Step 2:  Distal Training

Next, attempt to detect the feeling of the pulse in another area of your body. The hips, abdomen, or anywhere in the pelvic area will provide a good pulse signal to work with. Identifying the secondary location is often challenging to begin with, but it is a very important part of the training. The technique requires you to notice and pay attention to an internal biofeedback signal (the pulse) anywhere in your body.

To help you find and intentionally engage the pulse, use your hands as a pulse-detection “instrument,” placing them on your lower abdomen. While doing this, keep your hands very relaxed –- think of them as sensitivity / detection instruments — and if you have trouble relaxing them while keeping them in place on your abdomen, try hooking your thumbs into a belt loop. The aim is to keep them as relaxed as possible while you learn to feel the pulse in the abdomen.

With your hands in position on the lower abdomen or pelvic area, search for the sensation of the pulse. As an example of how internally-directed focus can influence a specific area of the body, as well as the entire nervous system, during this step most individuals immediately notice relaxation in the area. Since this step leads to increased circulation, most individuals will feel improved warmth and blood circulation to their legs and feet. When you perceive increased flushing warmth in the lower body, relax and enjoy the sensation for a moment longer.

With practice, the act of intentionally attending to the pulse becomes easier. Search for the feeling of the pulse originating deep within the abdomen. Then, with your attention turned inward, search for the feeling of the beating pulse from the blood moving through the arterial vessels. Just as with Step 1, you might notice the occurrence of a sudden deep breath as tension releases; if this happens, just relax and observe. This is another good sign, as it means that you are gaining some conscious control over normally unconscious aspects of the nervous system.
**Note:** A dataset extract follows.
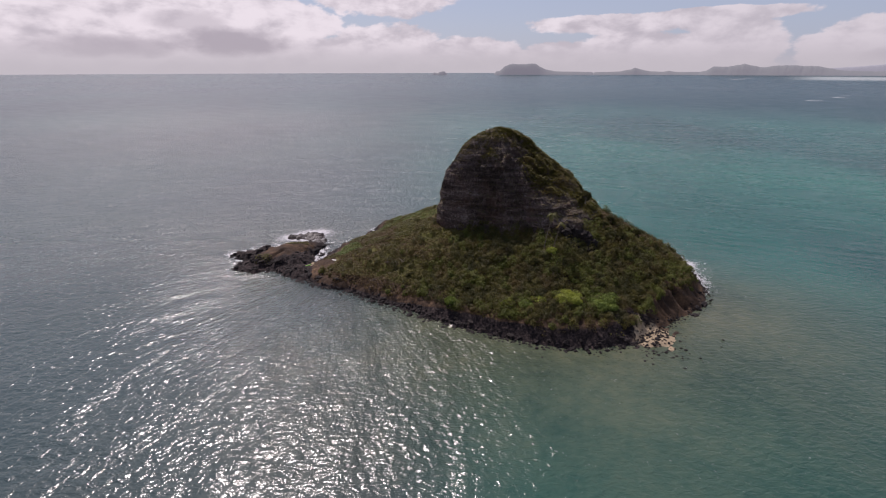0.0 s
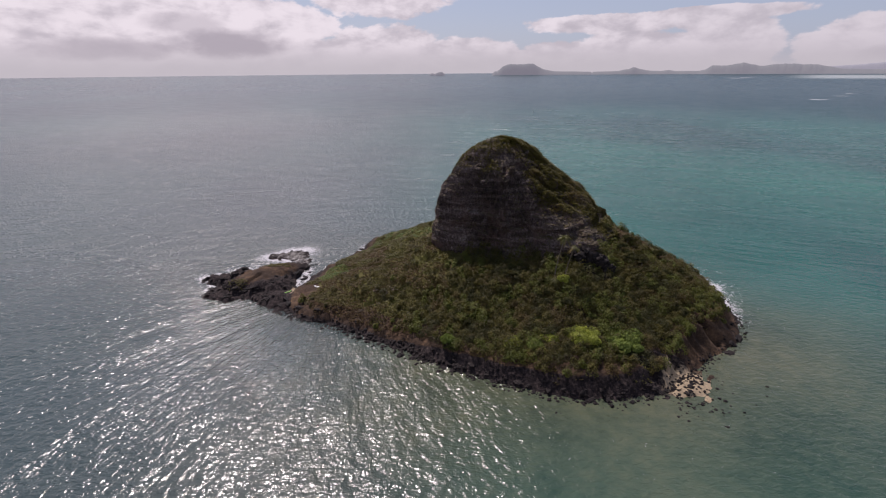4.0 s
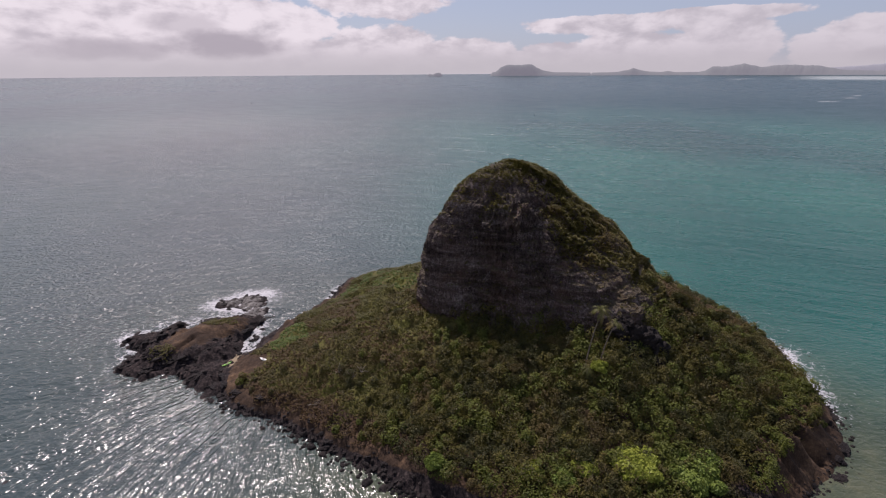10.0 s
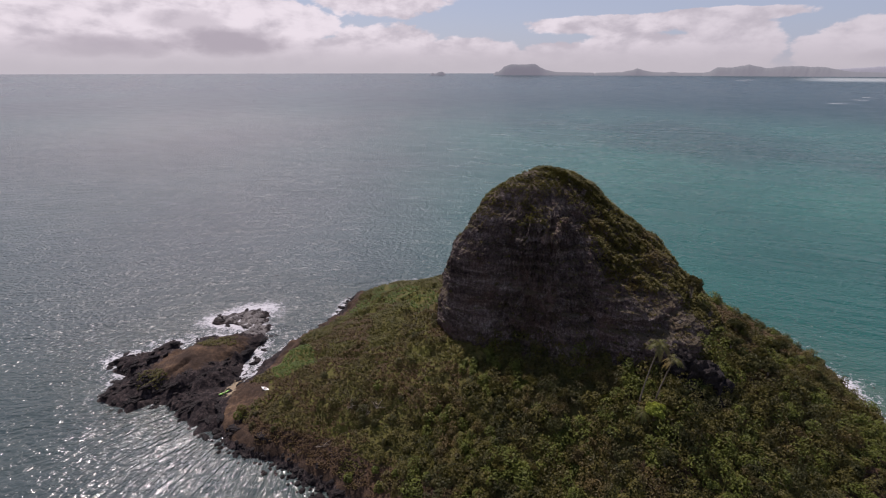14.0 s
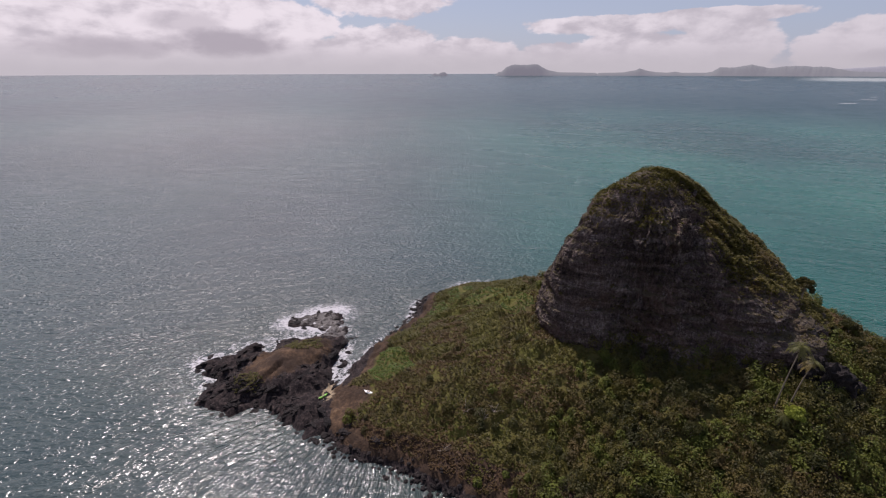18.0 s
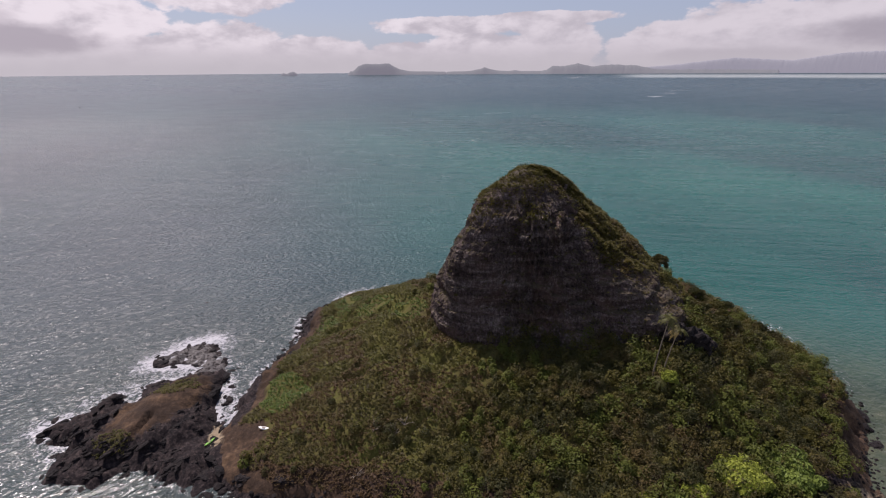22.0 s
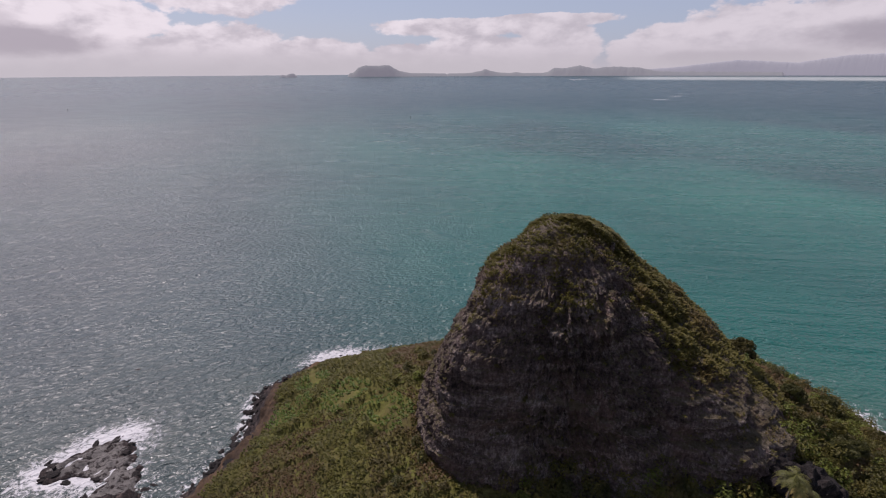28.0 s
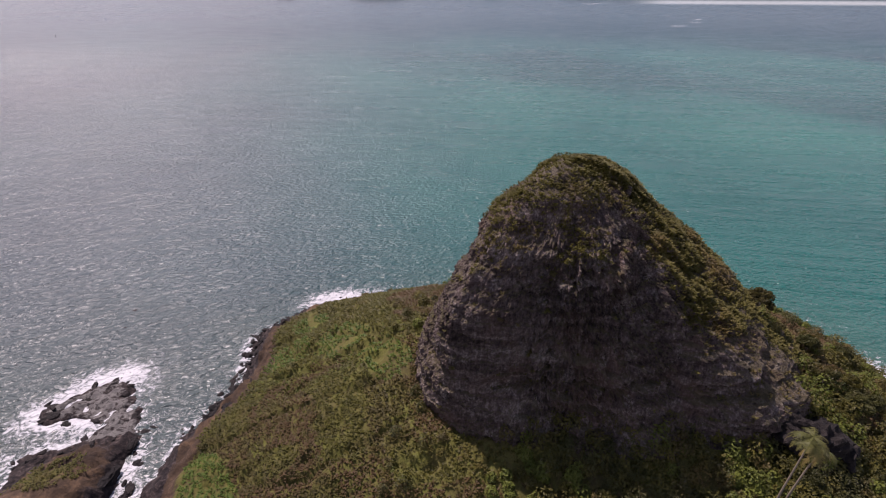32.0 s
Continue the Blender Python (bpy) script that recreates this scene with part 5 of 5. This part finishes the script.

Step 3:  By Attention Only

Next, learn to trigger the same sensations that you are concentrating on, but without using your hands as a “signal detector.” In this step, the goal is to consciously pay attention to the pulse in your body, using your attention to trigger, and become aware of, the feelings of warmth and flushing at various locations, while using internally-directed focus alone. This is a significant accomplishment, since it is a sign that you are gaining more conscious control over normally unconscious processes.

Next, begin by lying flat, face up, with your hands open, relaxed, palms facing upwards. When you are ready, place attention on the heartbeat in your chest. As in Step 1, some individuals might have difficulty with this at first, especially if they are tense or stressed. If you are feeling anxious or nervous, notice, as you attend to the heartbeat, how this produces a relaxation response. As you relax, observe how your breathing will sometimes deepen automatically.  

Step 4: Targeted Attention

This step involves learning to attend to, and observe, your pulse in different areas of the body. With practice, it will become increasingly easy to observe to the pulse wherever and whenever you wish. Here is a typical sequence of attending to the pulse / relaxation training:

  • Place attention to the heartbeat at the center of the chest.
  • Then, observe the pulse at the lower abdomen.
  • Back of the neck –- above the top thoracic vertebrae.
  • Back to the center of the chest.
  • Then back to the abdomen.
  • Then the pelvic area. When you complete this step successfully, you will be able to direct and influence the pulse in any area of the body you choose.

With practice, the yogic art of attending to the pulse can be undertaken while a person is sitting or standing. When perfected, the pulse as a signal can be attended to while one is moving, talking, or even as a background signal while one is participation in sports. Practice your “pulse training” while sitting or standing, working to develop the awareness of the pulse in your lower back, abdomen, or another area throughout your normal day.


                        † Section VII includes examples where the protocol is applied to mock combat practice.